◆ Task description ◆
Take the lines from the one with "Reconstruct this shot" through the one with "of a camera", both ends kept, and reproduce them exactly without the pictures.

◆ Rows ◆
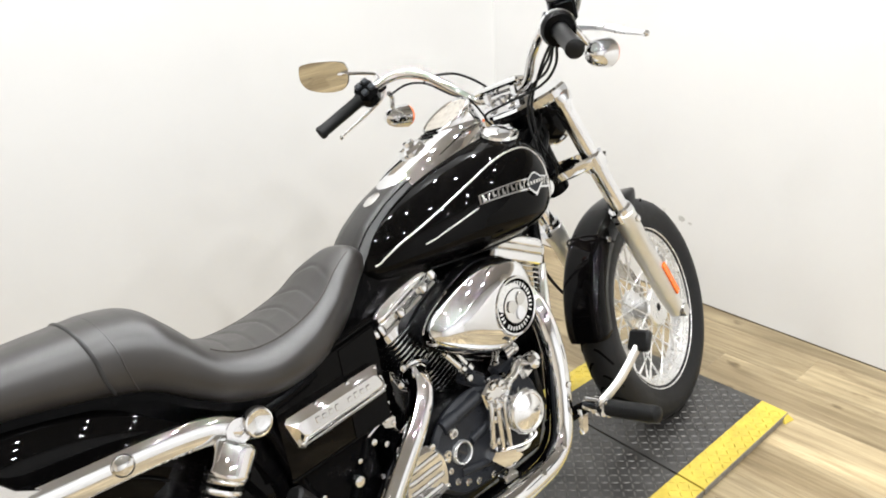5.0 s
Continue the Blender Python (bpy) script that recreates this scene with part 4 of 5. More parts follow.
sub("coil_bracket", Geo().hull([(x, y, z) for y in (-0.126, -0.134) for x, z in ((0.600, 0.498), (0.618, 0.512), (0.634, 0.496), (0.628, 0.478), (0.606, 0.486))]), CHROME_SOFT, fr, "small bright bracket")
for x, z, r in ((0.612, 0.500, 0.006), (0.627, 0.488, 0.0055), (0.614, 0.547, 0.006), (0.622, 0.532, 0.005), (0.572, 0.472, 0.0075), (0.533, 0.451, 0.006), (0.446, 0.402, 0.0065), (0.492, 0.352, 0.009), (0.475, 0.361, 0.006), (0.395, 0.345, 0.006)):
    sub("small_bolt", bolt_head((x, -0.131, z), (0, -1, 0), r, r * 0.9), CHROME, fr)
for a, b in (((0.600, -0.134, 0.505), (0.560, -0.136, 0.488)), ((0.640, -0.120, 0.46), (0.622, -0.128, 0.53))):
    sub("clip_wire", Geo().tube([a, b], 0.003, 8), CHROME_SOFT, fr)
sub("solenoid", Geo().lathe([(0.020, -0.04), (0.022, -0.036), (0.022, 0.0), (0.019, 0.004), (0.010, 0.006), (0.0004, 0.007)], (0.555, -0.128, 0.425), (0.2, -1, 0.1), 24), SATIN, fr, "black round solenoid cap")
sub("brake_union", Geo().lathe([(0.006, 0), (0.010, 0.002), (0.010, 0.012), (0.006, 0.016), (0.0004, 0.017)], (0.302, -0.125, 0.303), (0, -1, 0.2), 6), COPPER, fr, "small copper brake line union", sharp=20)
g = Geo().box((0.50, -0.08, 0.40), (0.18, 0.08, 0.20), None, 0.012)
g.box((0.36, 0, 0.52), (0.10, 0.20, 0.24), None, 0.015)
g.box((0.36, 0.095, 0.345), (0.46, 0.03, 0.31), None, 0.01)
g.hull([(x, s * y, z) for s in (-1, 1) for x, y, z in ((0.60, 0.045, 0.64), (0.60, 0.045, 0.745), (0.70, 0.05, 0.79), (0.86, 0.05, 0.79), (0.86, 0.05, 0.70), (0.70, 0.045, 0.63))])
g.box((0.665, 0.03, 0.52), (0.15, 0.05, 0.26), None, 0.01)
g.hull([(x, s * 0.05, z) for s in (-1, 1) for x, z in ((0.85, 0.69), (0.85, 0.79), (1.20, 0.80), (1.22, 0.74), (1.16, 0.70))])
g.hull([(x, s * y, z) for s in (-1, 1) for x, y, z in ((0.10, 0.085, 0.60), (0.10, 0.085, 0.765), (0.24, 0.105, 0.725), (0.42, 0.115, 0.665), (0.42, 0.115, 0.58))])
sub("inner_panel", g, SATIN, fr)
g = Geo().box((1.172, 0.0, 0.42), (0.05, 0.12, 0.20), Matrix.Rotation(radians(6), 4, "Y"), 0.006)
reg = sub("regulator", g, SATIN, None, "black finned voltage regulator on the down tubes")
for k in range(8):
    sub("fin", Geo().box((1.205 + 0.0025 * k - 0.009, 0, 0.345 + 0.021 * k), (0.022, 0.116, 0.006), None, 0.001), SATIN, reg)

# ---------------------------------------------------------------- engine
g = Geo().hull([(x, y, z) for y in (-0.118, 0.118) for x, z in ((0.60, 0.26), (0.62, 0.44), (0.74, 0.465), (0.86, 0.475), (0.99, 0.485), (1.07, 0.44), (1.09, 0.33), (1.04, 0.235), (0.66, 0.215))] +
               [(x, y, z) for y in (-0.132, 0.132) for x, z in ((0.64, 0.28), (0.65, 0.42), (0.76, 0.455), (0.98, 0.465), (1.045, 0.42), (1.06, 0.33), (1.02, 0.26), (0.68, 0.24))])
engine = sub("engine", g, SATIN, None, "black and chrome air-cooled V-twin engine")
# gear case cover with its bosses
case = [(q.x, q.y) for q in spline([(0.70, 0.30, 0), (0.70, 0.40, 0), (0.76, 0.46, 0), (0.86, 0.475, 0), (0.95, 0.465, 0), (1.02, 0.42, 0), (1.03, 0.34, 0), (0.97, 0.275, 0), (0.86, 0.255, 0), (0.76, 0.262, 0), (0.70, 0.30, 0)], 5)][:-1]
gear = sub("gear_case", Geo().prism(case, 0.026, MY(-0.128), 0.010), CASE, engine, "black gear case cover")
g = Geo()
g.tube([(0.73, -0.150, 0.43), (0.84, -0.152, 0.455)], 0.016, 12)
g.tube([(0.80, -0.150, 0.37), (0.91, -0.150, 0.40)], 0.013, 12)
g.tube([(0.76, -0.148, 0.315), (0.90, -0.150, 0.295)], 0.012, 12)
sub("casting_rib", g, CASE, gear)
RP = Vector((0.766, -0.150, 0.362))
sub("inspection_ring", Geo().lathe([(0.0205, 0), (0.0262, 0), (0.0265, 0.012), (0.024, 0.016), (0.0215, 0.015)], RP, (0, -1, 0), 32, loop=True), SPOKE, gear, "chrome ring round the timing plug")
sub("inspection_plug", Geo().lathe([(0.0198, 0), (0.0198, 0.007), (0.0005, 0.008)], RP, (0, -1, 0), 24), CASE, gear)
sub("plug_slot", Geo().box(RP + Vector((0, -0.0082, 0)), (0.028, 0.002, 0.004), Matrix.Rotation(radians(40), 4, "Y"), 0.0005), GAP, gear)
for x, z, r in ((0.728, 0.375, 0.0095), (0.752, 0.412, 0.012), (0.742, 0.305, 0.008), (0.770, 0.290, 0.009), (0.800, 0.278, 0.008), (0.845, 0.270, 0.008), (0.905, 0.272, 0.008), (0.96, 0.292, 0.008), (0.73, 0.335, 0.007)):
    sub("case_bolt", Geo().lathe([(r, 0), (r, r * 0.9), (r * 0.75, r * 1.2), (r * 0.45, r * 1.2), (r * 0.45, r * 0.8), (0.0005, r * 0.8)], (x, -0.150, z), (0, -1, 0), 14), CHROME, gear)

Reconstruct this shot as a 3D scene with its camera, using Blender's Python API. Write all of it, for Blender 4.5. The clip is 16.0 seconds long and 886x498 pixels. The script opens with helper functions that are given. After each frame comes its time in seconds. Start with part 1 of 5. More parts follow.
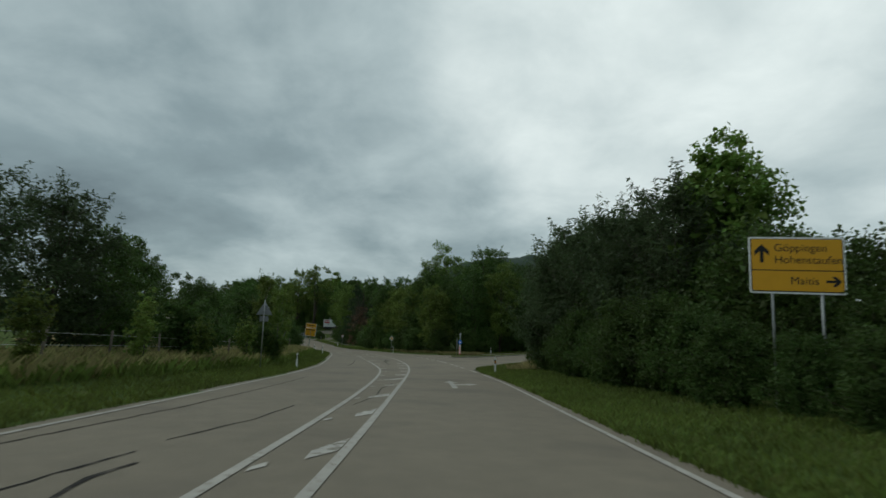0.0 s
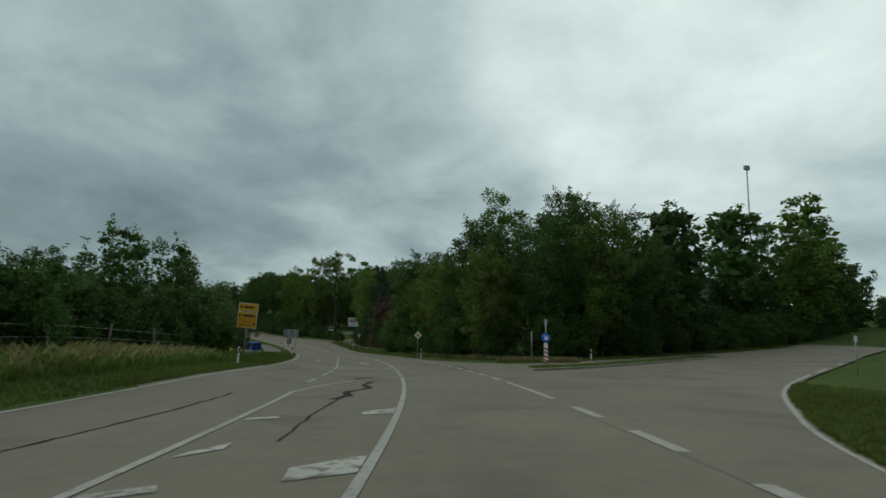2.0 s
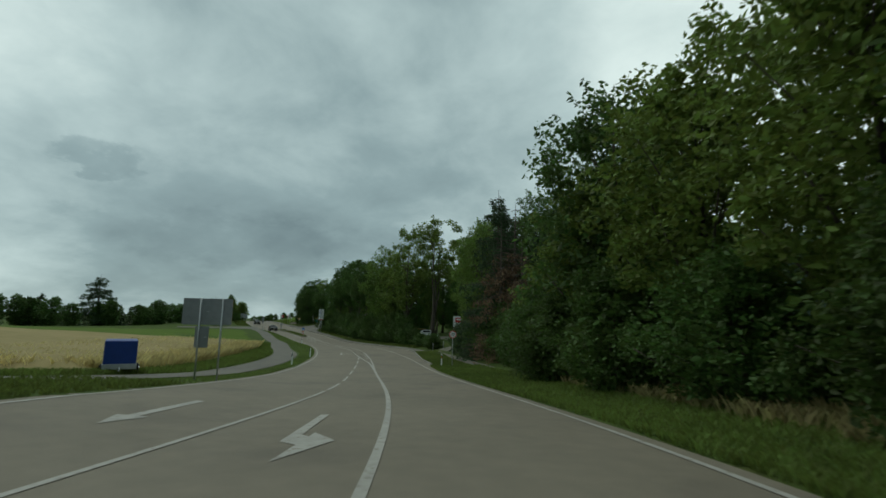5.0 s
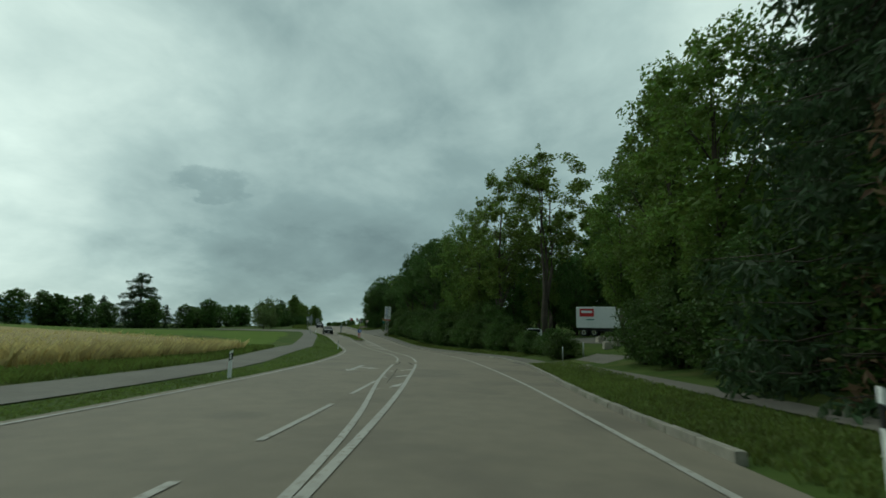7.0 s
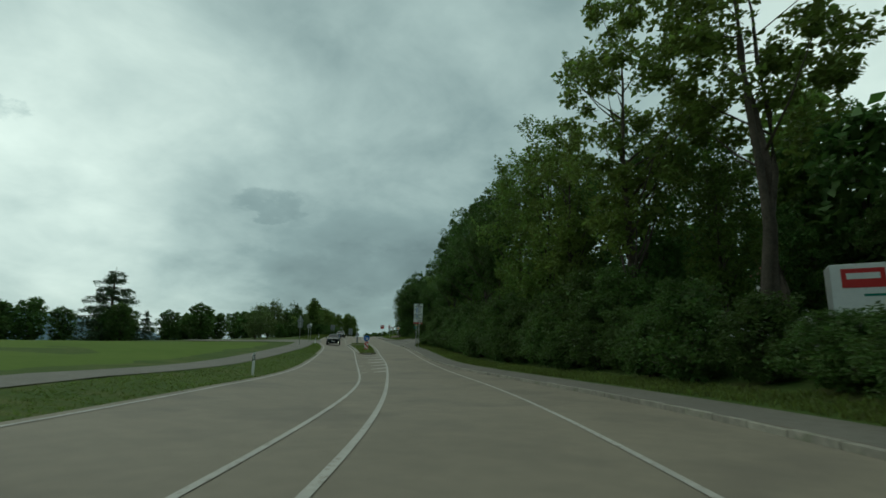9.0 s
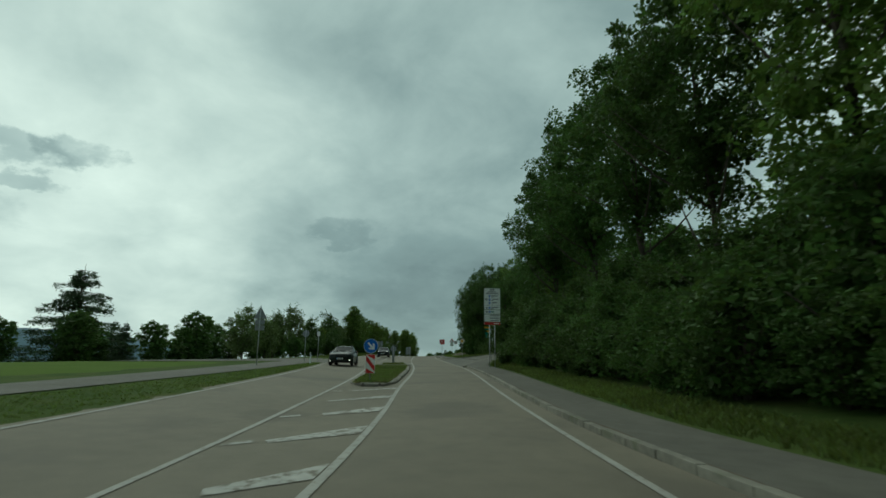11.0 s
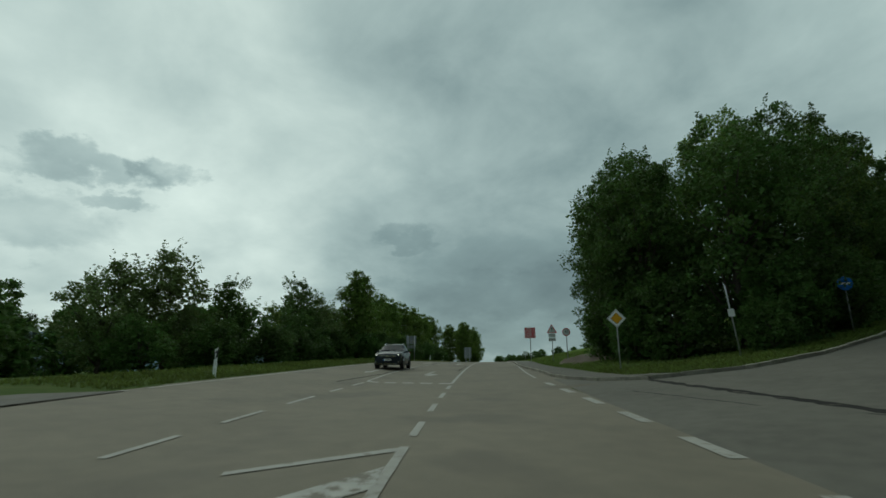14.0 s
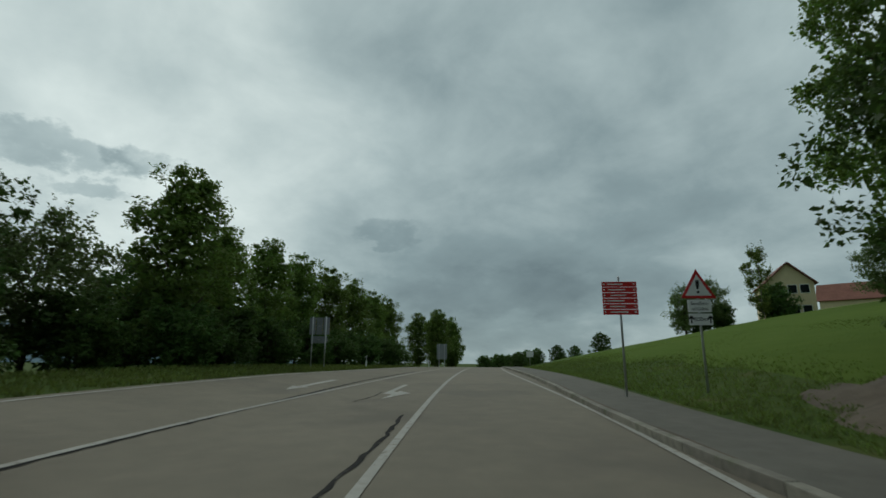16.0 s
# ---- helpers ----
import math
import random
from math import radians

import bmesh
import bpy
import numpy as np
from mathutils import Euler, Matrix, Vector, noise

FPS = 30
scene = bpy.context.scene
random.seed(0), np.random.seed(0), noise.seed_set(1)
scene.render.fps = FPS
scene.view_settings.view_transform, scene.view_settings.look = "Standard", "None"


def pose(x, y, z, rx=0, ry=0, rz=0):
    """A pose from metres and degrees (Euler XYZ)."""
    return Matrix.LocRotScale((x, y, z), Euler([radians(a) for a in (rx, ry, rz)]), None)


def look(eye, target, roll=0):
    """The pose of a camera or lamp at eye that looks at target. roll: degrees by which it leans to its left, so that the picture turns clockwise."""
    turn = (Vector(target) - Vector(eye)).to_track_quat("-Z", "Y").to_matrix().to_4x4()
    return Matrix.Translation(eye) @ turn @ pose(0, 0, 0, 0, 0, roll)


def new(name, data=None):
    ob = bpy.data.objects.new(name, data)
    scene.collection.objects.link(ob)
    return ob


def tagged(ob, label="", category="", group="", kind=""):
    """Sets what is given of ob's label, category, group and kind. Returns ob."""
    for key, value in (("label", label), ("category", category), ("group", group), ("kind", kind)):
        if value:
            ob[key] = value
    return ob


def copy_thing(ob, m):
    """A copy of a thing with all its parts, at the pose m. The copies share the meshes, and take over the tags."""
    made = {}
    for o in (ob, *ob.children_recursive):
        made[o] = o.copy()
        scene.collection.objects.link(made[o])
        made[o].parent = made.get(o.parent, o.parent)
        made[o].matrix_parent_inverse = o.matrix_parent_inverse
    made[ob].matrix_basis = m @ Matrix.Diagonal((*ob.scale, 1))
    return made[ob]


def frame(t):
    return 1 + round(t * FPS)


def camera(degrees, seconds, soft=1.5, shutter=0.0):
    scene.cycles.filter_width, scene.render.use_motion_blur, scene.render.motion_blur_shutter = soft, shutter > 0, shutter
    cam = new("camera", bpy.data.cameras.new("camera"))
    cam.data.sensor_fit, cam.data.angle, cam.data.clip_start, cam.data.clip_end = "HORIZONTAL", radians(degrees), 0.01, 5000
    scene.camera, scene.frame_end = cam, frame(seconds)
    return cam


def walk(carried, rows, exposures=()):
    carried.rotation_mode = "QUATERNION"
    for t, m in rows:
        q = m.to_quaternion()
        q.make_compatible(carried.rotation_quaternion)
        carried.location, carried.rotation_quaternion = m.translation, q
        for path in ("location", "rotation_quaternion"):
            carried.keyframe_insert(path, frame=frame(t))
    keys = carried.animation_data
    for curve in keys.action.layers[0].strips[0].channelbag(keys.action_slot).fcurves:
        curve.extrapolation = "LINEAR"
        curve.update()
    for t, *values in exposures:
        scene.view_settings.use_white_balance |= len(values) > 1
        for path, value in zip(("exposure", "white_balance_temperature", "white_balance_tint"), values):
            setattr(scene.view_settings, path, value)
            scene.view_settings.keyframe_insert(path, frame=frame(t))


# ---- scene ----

◆ Exercise response ◆
Reconstruct this shot as a 3D scene with its camera, using Blender's Python API. Write all of it, for Blender 4.5. The clip is 16.0 seconds long and 886x498 pixels. The script opens with helper functions that are given. After each frame comes its time in seconds. Start with part 1 of 5. More parts follow.
0.0 s
2.0 s
5.0 s
7.0 s
9.0 s
11.0 s
14.0 s
16.0 s
# ---- helpers ----
import math
import random
from math import radians

import bmesh
import bpy
import numpy as np
from mathutils import Euler, Matrix, Vector, noise

FPS = 30
scene = bpy.context.scene
random.seed(0), np.random.seed(0), noise.seed_set(1)
scene.render.fps = FPS
scene.view_settings.view_transform, scene.view_settings.look = "Standard", "None"


def pose(x, y, z, rx=0, ry=0, rz=0):
    """A pose from metres and degrees (Euler XYZ)."""
    return Matrix.LocRotScale((x, y, z), Euler([radians(a) for a in (rx, ry, rz)]), None)


def look(eye, target, roll=0):
    """The pose of a camera or lamp at eye that looks at target. roll: degrees by which it leans to its left, so that the picture turns clockwise."""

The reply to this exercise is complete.